Eyes of the Fleet

Eyes of the Fleet

Thursday, August 15, 2013

An Odd Iran -India Confrontation

Oil spill and arrest or bold international governmental hijacking?

Maritime Bulletin reports that India accused Iran of hijacking Indian suezmax tanker Desh Shanti, but there might be more to the story:
Indian crude oil tanker Desh Shanti was reported on Aug 6 13 dumping oil into the sea near Iran waters.

On August 15 the story got a new twist, developing into an international scandal.

India accused Iran in actually, hijacking Indian suezmax tanker under a pretext of oil pollution. The Iranian Revolutionary Guard Corps (IRGC) detained Desh Shanti in international waters and according to The Times of India, is escorting tanker to Bandar Abbas.

 Desh Shanti ( shipspotting.com)
As of 01:30 UTC Aug 15 vessel according to AIS, was sailing in Persian Gulf towards Hormuz Strait, off Iran inner waters, abeam of Bandar-e Kangan, Iran, some 300 nautical miles to go to Bandar Abbas. Initially, tanker loaded with Iraq crude oil was en route from Iraq to India.

Indian authorities claim arrest is some kind of political gesture to express Iranian dissatisfaction with Indian recent cut in import of Iranian oil, as a fallout of sanctions imposed by the US and the EU.
Times of India report here:
For India, it is not far-fetched to draw the conclusion that Tehran is peeved with India's rising crude imports from Iraq and that the seizure of the ship may be a way of showing its displeasure. But this doesn't just have consequences for India-Iran ties but also internationally, as it will raise questions about what Tehran intends to do in the Persian Gulf where it has even threatened use of force in the past to show its influence in the oil trade.
A news report from 6 Aug 13 on allegations the ship was "dumping" oil here:
Bahrain is on “high alert” following an oil spill in the Arabian Gulf, also called the Persian Gulf, which authorities say was deliberately caused by an Indian ship.

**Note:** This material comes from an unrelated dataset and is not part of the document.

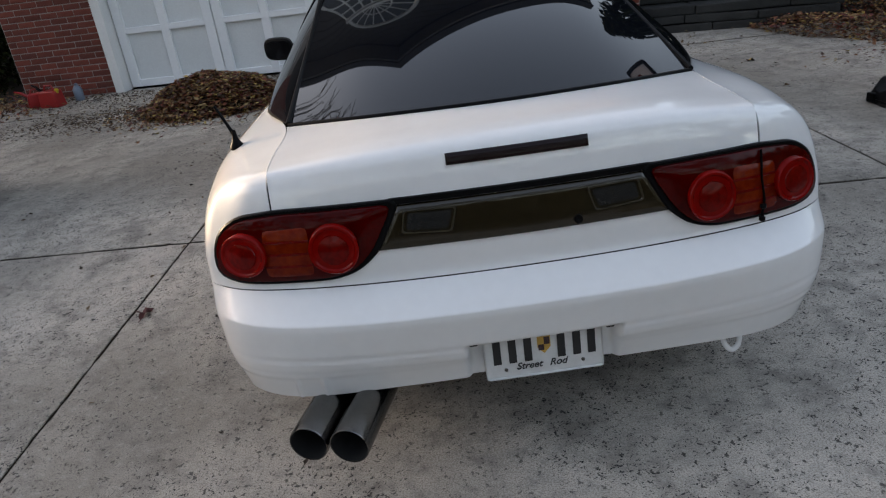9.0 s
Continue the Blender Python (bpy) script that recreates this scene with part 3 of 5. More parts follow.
def shell_patch(u0, u1, v0, v1, nu, nv, side=1, net=None):
    """A stretch of the shell between edges u0(v), u1(v) and the rings v0..v1."""
    a = np.linspace(0, 1, nu)[None, :]
    v = np.linspace(v0, v1, nv)[:, None] if not hasattr(v0, "__len__") else np.array(v0)[:, None]
    lo = np.vectorize(u0)(v) if callable(u0) else np.full(v.shape, u0)
    hi = np.vectorize(u1)(v) if callable(u1) else np.full(v.shape, u1)
    return body(side * (lo + (hi - lo) * a), v, net)


def cut_arches(bm):
    """Opens the wheel arches and rounds their rims."""
    for cy, cz, r in ARCHES:
        inside = {v for v in bm.verts if (v.co.y - cy) ** 2 + (v.co.z - cz) ** 2 < r * r and v.co.z > 0.0}
        gone = [f for f in bm.faces if all(v in inside for v in f.verts)]
        bmesh.ops.delete(bm, geom=gone, context="FACES")
        for v in bm.verts:
            if v in inside and v.is_valid:
                d = Vector((v.co.y - cy, v.co.z - cz))
                if d.length > 1e-5 and v.link_faces:
                    d = d.normalized() * r
                    v.co.y, v.co.z = cy + d.x, cz + d.y
    return bm


def thick(ob, t=0.004):
    m = ob.modifiers.new("thickness", "SOLIDIFY")
    m.thickness, m.offset = t, -1
    return ob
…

The Indian-flagged crude oil tanker Desh Shanti was caught dumping oil near Iranian waters on Tuesday after ignoring official communications from concerned authorities, says a report in the “Gulf Daily News.”

Commissioned in 2004, the Desh Shanti is a 158,030 tonne oil tanker managed by the Shipping Corporation of India, Ltd., a government of India enterprise.

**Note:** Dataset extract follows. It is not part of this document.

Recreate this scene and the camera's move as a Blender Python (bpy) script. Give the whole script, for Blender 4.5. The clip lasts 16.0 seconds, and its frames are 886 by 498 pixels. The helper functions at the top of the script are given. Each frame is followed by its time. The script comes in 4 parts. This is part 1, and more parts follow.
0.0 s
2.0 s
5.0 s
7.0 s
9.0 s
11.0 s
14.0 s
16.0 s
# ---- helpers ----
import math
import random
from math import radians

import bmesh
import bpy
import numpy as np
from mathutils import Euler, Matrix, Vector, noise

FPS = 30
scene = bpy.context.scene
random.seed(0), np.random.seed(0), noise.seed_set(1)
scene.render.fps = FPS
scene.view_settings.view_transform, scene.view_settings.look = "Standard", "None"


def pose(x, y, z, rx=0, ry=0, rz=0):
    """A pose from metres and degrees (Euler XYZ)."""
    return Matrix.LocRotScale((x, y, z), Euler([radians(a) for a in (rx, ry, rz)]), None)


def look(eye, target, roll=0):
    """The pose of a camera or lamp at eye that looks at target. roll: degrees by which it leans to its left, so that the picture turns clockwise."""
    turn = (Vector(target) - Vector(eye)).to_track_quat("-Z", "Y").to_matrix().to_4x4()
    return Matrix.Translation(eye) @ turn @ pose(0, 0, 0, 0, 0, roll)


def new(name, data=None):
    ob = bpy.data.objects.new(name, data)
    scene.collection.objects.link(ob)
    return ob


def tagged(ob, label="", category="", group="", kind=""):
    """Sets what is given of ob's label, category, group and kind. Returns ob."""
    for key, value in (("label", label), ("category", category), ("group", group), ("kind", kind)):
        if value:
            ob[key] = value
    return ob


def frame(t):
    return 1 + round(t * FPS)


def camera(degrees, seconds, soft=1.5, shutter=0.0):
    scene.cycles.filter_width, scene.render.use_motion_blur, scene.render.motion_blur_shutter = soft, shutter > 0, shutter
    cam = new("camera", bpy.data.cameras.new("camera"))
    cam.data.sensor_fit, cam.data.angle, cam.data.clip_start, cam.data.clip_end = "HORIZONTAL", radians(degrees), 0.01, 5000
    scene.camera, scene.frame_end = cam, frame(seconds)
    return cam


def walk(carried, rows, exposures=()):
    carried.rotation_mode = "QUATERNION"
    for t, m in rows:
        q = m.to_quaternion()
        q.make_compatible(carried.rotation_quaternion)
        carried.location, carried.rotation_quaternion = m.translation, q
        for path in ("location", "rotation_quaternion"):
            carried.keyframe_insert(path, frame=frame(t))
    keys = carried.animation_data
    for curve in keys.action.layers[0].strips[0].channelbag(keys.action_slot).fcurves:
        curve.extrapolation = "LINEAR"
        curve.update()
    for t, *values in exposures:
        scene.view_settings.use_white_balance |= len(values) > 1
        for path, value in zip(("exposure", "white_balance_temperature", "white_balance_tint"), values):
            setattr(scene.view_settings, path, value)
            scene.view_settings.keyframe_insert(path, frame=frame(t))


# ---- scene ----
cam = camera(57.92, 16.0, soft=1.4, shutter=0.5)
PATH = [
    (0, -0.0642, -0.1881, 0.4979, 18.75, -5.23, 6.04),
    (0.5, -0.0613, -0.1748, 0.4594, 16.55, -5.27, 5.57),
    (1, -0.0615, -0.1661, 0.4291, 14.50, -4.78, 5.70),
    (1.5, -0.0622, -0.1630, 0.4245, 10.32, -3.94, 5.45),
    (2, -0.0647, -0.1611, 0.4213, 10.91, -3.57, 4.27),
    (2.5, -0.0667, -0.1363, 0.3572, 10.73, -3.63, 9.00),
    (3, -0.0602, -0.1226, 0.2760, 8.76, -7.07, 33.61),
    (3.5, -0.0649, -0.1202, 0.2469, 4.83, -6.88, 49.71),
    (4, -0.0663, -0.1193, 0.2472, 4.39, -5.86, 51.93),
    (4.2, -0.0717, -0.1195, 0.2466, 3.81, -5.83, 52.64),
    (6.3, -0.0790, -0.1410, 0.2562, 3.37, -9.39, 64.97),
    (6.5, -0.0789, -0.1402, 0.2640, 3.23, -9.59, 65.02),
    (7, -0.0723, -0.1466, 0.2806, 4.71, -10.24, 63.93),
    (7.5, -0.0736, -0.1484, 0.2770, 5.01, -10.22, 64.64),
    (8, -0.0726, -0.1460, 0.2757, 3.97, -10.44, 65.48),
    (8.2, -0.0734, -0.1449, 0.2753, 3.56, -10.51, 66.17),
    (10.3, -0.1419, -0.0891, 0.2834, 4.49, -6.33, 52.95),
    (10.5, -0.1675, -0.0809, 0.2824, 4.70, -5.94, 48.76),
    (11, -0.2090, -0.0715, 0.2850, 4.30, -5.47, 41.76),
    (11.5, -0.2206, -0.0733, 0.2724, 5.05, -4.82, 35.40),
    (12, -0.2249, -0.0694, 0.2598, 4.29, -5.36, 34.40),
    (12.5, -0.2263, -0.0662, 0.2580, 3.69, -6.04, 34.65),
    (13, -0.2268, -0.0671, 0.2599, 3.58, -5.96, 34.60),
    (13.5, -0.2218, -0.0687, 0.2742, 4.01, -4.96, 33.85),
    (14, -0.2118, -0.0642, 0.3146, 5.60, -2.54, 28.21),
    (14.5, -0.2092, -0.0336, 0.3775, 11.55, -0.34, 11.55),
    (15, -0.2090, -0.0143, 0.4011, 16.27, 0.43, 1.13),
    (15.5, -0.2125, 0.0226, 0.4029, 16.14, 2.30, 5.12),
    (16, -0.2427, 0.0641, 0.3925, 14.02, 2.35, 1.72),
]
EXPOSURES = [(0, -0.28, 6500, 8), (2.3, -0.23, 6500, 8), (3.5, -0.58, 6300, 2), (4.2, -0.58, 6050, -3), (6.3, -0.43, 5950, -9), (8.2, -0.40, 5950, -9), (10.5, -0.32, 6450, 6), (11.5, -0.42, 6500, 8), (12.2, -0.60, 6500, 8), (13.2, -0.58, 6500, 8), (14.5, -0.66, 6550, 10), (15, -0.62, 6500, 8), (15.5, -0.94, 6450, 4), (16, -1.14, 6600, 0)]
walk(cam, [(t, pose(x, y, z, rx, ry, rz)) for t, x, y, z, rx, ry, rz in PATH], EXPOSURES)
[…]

The spill caused an oil slick 10 miles long, according to the Marine Emergency Mutual Aid Centre, a regional intergovernmental organization based in Bahrain.
No explanation is provided as to why a ship loaded with valuable crude oil would release a portion of its cargo off Iran instead of carrying it all the way to its destination. There seem to be few, if any, reports of communications by the ship to report a problem.

So, perhaps, the ship, through some sort of accident, put oil in the water. Or, perhaps, the Iranians did something to the ship to put oil in the water.

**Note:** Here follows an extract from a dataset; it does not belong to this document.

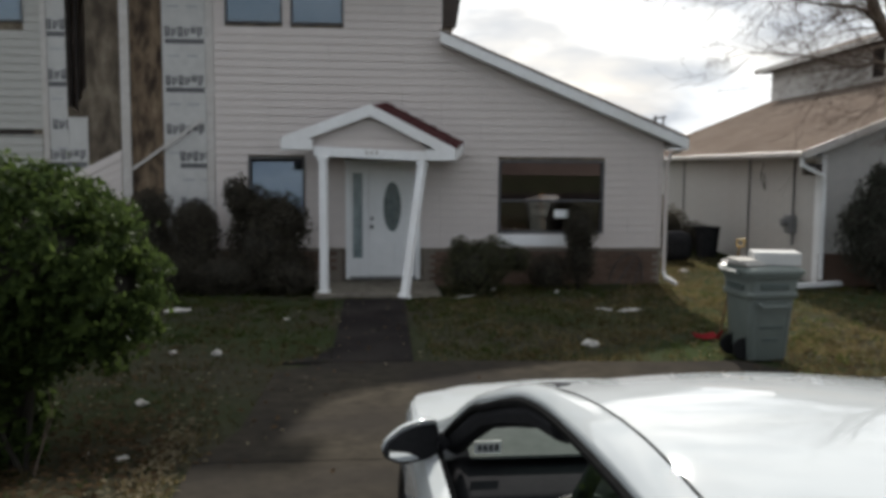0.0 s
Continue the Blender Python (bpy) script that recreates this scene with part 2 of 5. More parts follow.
M_DASH = mat("matt black dash", (0.030, 0.030, 0.032), (0.022, 0.022, 0.024), 0.95, 40.0)
M_FRIT = mat("black glass border", (0.044, 0.044, 0.048), (0.038, 0.038, 0.042), 0.9, 30.0)
M_RUBBER = mat("black rubber", (0.018, 0.018, 0.018), (0.012, 0.012, 0.012), 0.75, 30.0, 0.1)
M_CARGLASS = glass("green tinted car glass", (0.68, 0.85, 0.78), 1.73, sheen=(0.82, 0.98, 0.96))
M_CARGLASS_S = glass("clear car glass", (0.72, 0.80, 0.76), 1.4)
M_MIRROR = mat("mirror glass", (0.85, 0.86, 0.87), (0.83, 0.84, 0.85), 0.03, 3.0, metal=1.0)
M_SEAT = mat("dark seat cloth", (0.060, 0.064, 0.060), (0.042, 0.045, 0.042), 0.9, 60.0, 0.1)
M_SHELF = mat("grey shelf cloth", (0.13, 0.14, 0.135), (0.10, 0.11, 0.105), 0.9, 20.0)
M_HEADLINER = mat("dark grey headliner", (0.05, 0.05, 0.05), (0.04, 0.04, 0.04), 0.95, 30.0)
M_METAL = mat("rim alloy", (0.45, 0.45, 0.46), (0.4, 0.4, 0.41), 0.3, 9.0, metal=0.9)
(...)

 Or, perhaps, there are even less fruitful avenues of idle speculation for me to follow.

Keeping an eye on this.


  1. Anonymous9:17 AM

    Wait a while and the truth always come out.Iran is playing a dangerous game.

    Firm denies ship caused oil spill
    Posted on » Saturday, August 10, 2013

    A LAW firm yesterday hit back at accusations an oil spill in the Arabian Gulf was caused by an Indian ship.

    Holman Fenwick Willan Middle East said investigations conducted by the Shipping Corporation of India (SCI) did not find any evidence of an oil spill allegedly caused by motor tanker Desh Shanti near Iranian waters.

    The GDN reported on August 5 that the Marine Emergency Mutual Aid Centre (MEMAC) said the spill caused an oil slick of around 10 miles.

    "SCI has investigated the matter fully and has found no evidence whatsoever to support the allegation that any oil was spilled from the Desh Shanti," said the firm in a statement.

    "In particular, the vessel was not carrying any cargo at the time of the alleged incident, and she had sailed in ballast from her last port, where her tanks and lines were confirmed to be dry by an independent inspection agency."

    The firm, based on instructions from India's largest shipping company, said it takes environmental responsibilities "very seriously".

    "The vessel received a telephonic enquiry from the UKMTO (UK Maritime Trade Operations) about possible oil spill on July 30, which resulted in an immediate check which determined that there was no leakage from the vessel." it said.

    "The vessel was again inspected at her next port of call by an independent surveyor, which confirmed that there was no evidence of any spill."